Memahami as kehidupan sama halnya dengan mengenal indra diri manusia. Elemen yang dikaruniakan kepada diri manusia hakekatnya sama dengan makhluk lain yang diciptkanNYA.  Elemen tersebut adalah tiga hal yang terdiri dari pikir-perasaan dan keinginan serta satu hal yang merupakan alat untuk mencapai pembeda yaitu hati atau qolbu. 

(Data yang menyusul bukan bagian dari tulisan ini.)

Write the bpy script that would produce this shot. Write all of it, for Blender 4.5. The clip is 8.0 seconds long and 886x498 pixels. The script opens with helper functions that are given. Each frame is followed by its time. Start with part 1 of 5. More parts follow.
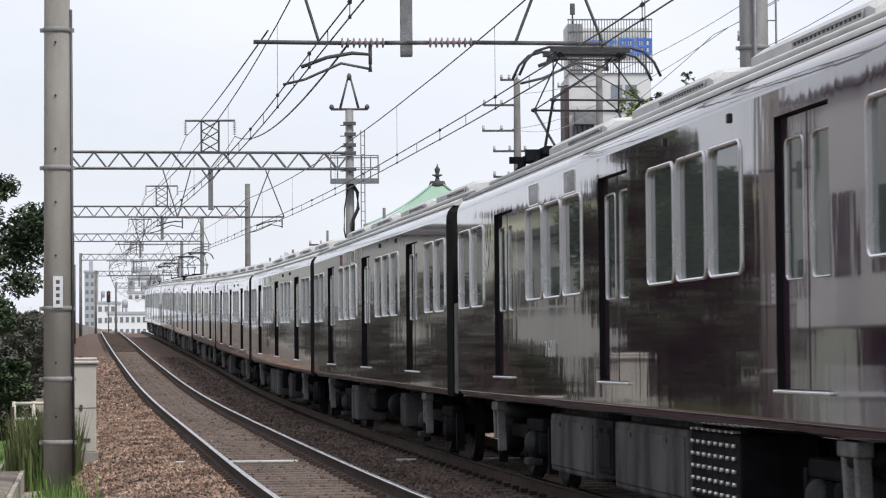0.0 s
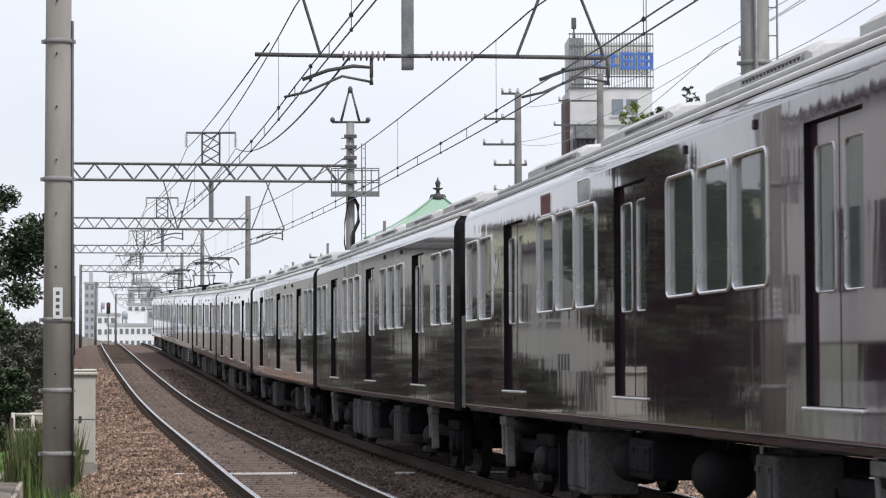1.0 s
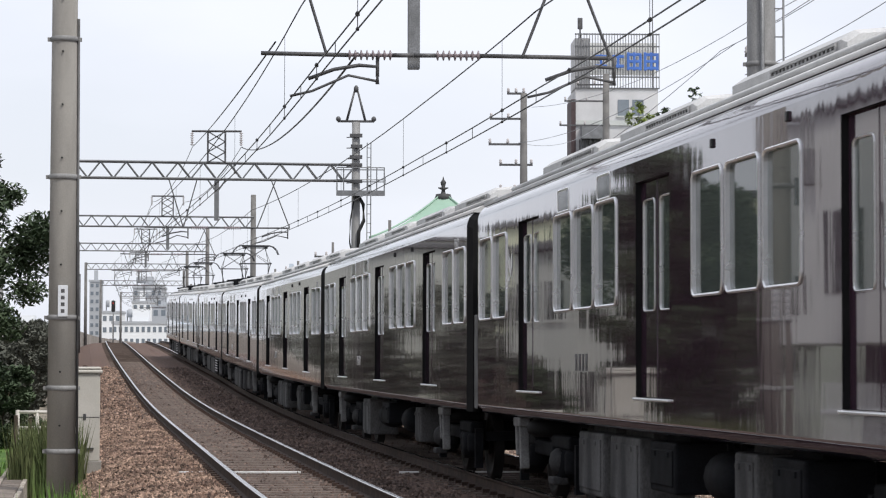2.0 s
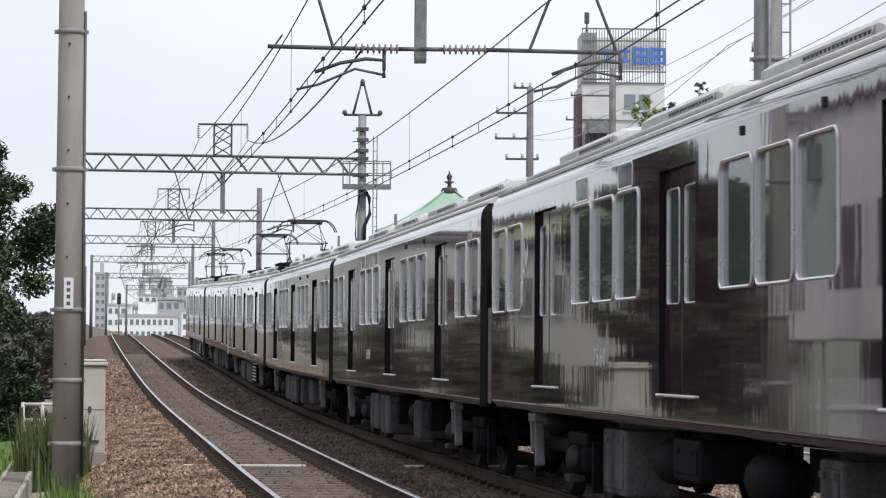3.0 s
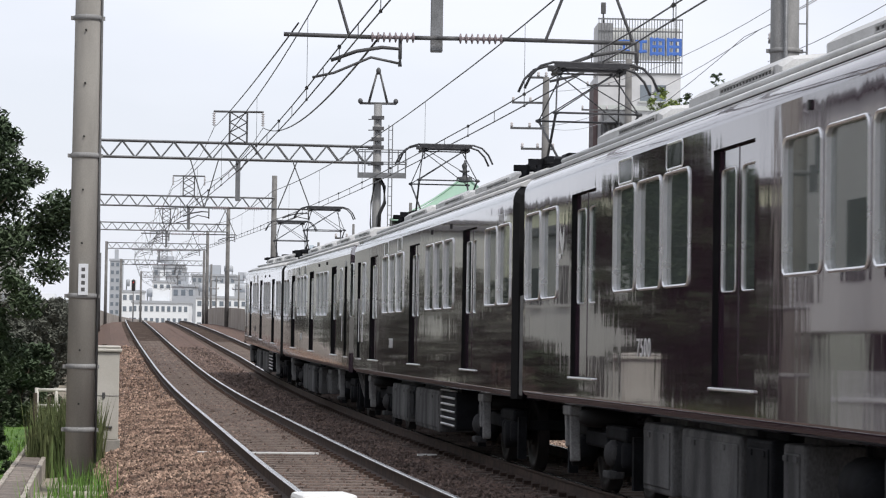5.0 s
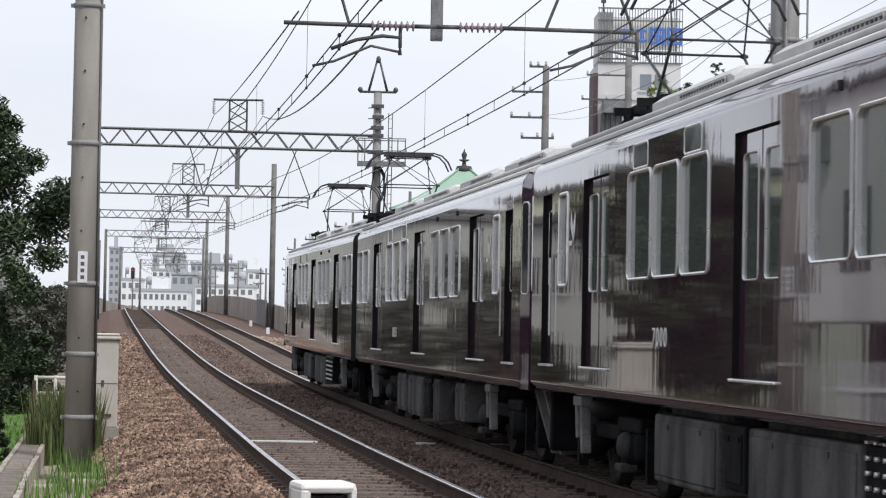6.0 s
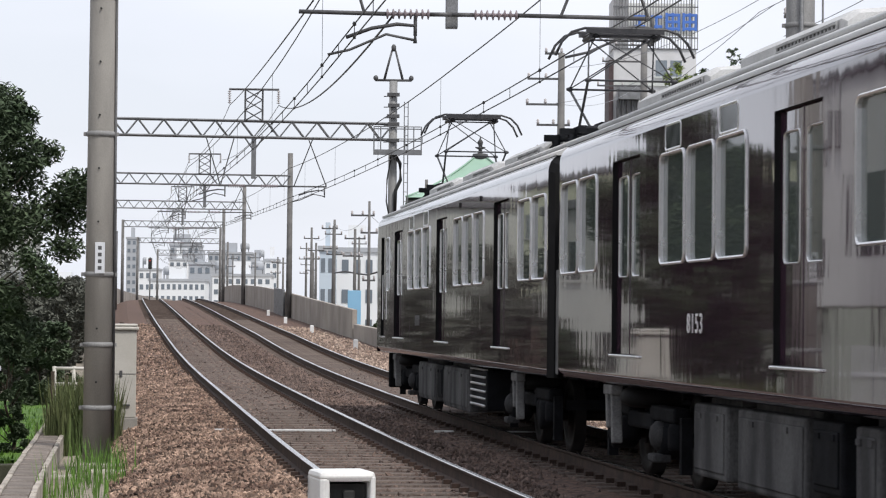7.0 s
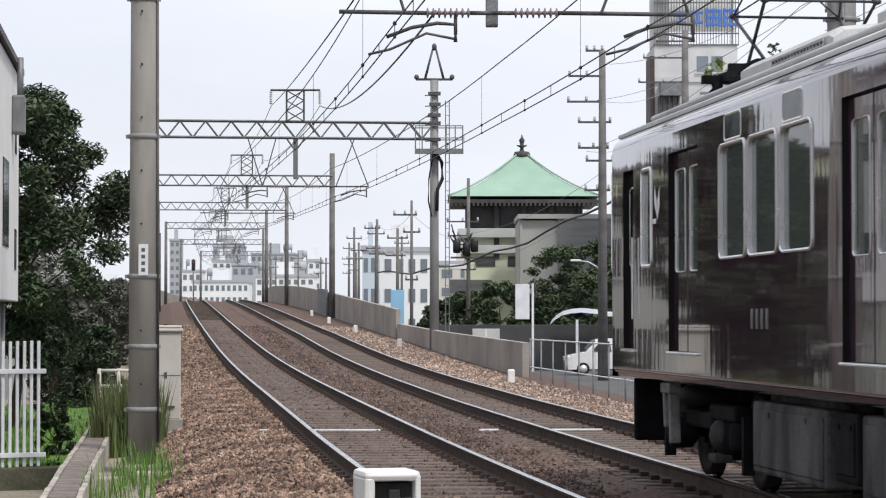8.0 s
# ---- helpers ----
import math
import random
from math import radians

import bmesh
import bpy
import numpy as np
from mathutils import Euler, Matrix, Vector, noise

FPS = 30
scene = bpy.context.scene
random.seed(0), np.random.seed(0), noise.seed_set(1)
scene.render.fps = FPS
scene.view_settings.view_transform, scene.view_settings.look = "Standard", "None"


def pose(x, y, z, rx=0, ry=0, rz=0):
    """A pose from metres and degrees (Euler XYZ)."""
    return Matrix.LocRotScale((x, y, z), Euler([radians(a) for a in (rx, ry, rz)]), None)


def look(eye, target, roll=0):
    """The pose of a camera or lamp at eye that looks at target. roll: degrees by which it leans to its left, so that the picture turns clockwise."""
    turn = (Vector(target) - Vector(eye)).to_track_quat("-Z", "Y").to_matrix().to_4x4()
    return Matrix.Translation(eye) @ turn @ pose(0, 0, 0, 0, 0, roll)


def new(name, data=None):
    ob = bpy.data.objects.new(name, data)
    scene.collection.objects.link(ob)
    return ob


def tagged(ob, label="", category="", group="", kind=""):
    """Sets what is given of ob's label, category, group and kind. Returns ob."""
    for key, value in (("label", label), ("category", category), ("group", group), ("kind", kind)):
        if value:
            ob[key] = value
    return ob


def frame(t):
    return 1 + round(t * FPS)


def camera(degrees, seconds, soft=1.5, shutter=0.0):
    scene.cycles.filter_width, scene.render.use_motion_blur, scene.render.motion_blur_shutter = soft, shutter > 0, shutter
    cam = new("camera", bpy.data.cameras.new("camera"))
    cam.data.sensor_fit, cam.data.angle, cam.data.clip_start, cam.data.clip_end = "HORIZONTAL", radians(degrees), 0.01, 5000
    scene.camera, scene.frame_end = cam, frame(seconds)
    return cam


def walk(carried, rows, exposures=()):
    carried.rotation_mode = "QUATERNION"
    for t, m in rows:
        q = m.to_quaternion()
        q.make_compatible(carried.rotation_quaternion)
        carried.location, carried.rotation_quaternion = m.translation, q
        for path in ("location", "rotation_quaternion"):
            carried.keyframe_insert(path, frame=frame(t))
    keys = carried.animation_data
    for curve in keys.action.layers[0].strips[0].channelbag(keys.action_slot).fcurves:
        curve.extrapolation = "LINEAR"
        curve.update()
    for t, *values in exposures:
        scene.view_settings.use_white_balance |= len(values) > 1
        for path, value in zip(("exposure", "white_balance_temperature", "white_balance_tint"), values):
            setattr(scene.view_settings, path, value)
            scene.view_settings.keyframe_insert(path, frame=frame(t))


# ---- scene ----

Sebetulnya kepemilikan hati atau qolbu ini sudah diberikan kepada seluruh diri kita sebagai manusia.  Namun karena kondisi kehidupan yang dijalani menjadikan terselimuti dengan sebuah standar kehidupan yang keliru.  Sehingga menjadikan hidup bagaikan benda mati yang hanya menginginkan kepentingan atau kebahagiaan dirinya sendiri serta melupakan kepentingan diri orang lain.  Egolah puncak dari perjuangan diri manakala diri tidak mampu membuka  selimut hati tersebut.

indra manusia

Hati atau qolbu manusia yang mampu dibuka selimutnya itulah hakekat as kehidupan diri sebagai makhluk yang sempurna. Manakala hati sudah bekerja maka indra manusia akan bekerja seperti roda pedati yang berputar sehingga mampu berjalan dan mengambil keputusan yang tepat seuati dengan fitrah dan kehendak Sang Pencipta. Hal inilah yang diharapkan oleh Sang Pencipta atas diciptakan diri sebagai manusia.

As kehidupan yang ketemu tersebut maka akan membawa diri (ke arah kanan dari gambar tersebut) untuk menemukan hakekat akal sebagai konektivitas diri dengan AKU. Sebuah kesempurnaan yang ada dalam diri manusia yang diberikan kepada semuanya.  Namun tidak semua diri kita mampu memahami hakekat ini akibat dari penjara pemahaman yang dimiliki.  

Kedua, Menemukan awak sejati.  Sebuah roda pedati akan bekerja manakala sudah memiliki as dan menemukan pengemudi yang memiliki kemampuan mengendalikan pedati agar dapat jalan dengan baik.  Pengemudi atau kusir inilah sebetulnya sang awak yang mengarahkan dan mengelola laju perjalanan pedati sampai pada tujuan yang dikehendaki.

Demikian juga diri kita sebagai manusia butuh "pengemudi" yang tepat untuk mampu menempuh jalan cinta.  Ketika diri tidak mampu menemukan "pengemudi" yang tepat maka diri akan selalu hidup dalam keluh kesah dan kekhawatiran serta dalam keputusasaan dalam perjalanan.  Akibatnya diri tidak pernah merasa nyaman dalam menyusuri jalan cinta bahkan menemukannya tidak akan berhasil.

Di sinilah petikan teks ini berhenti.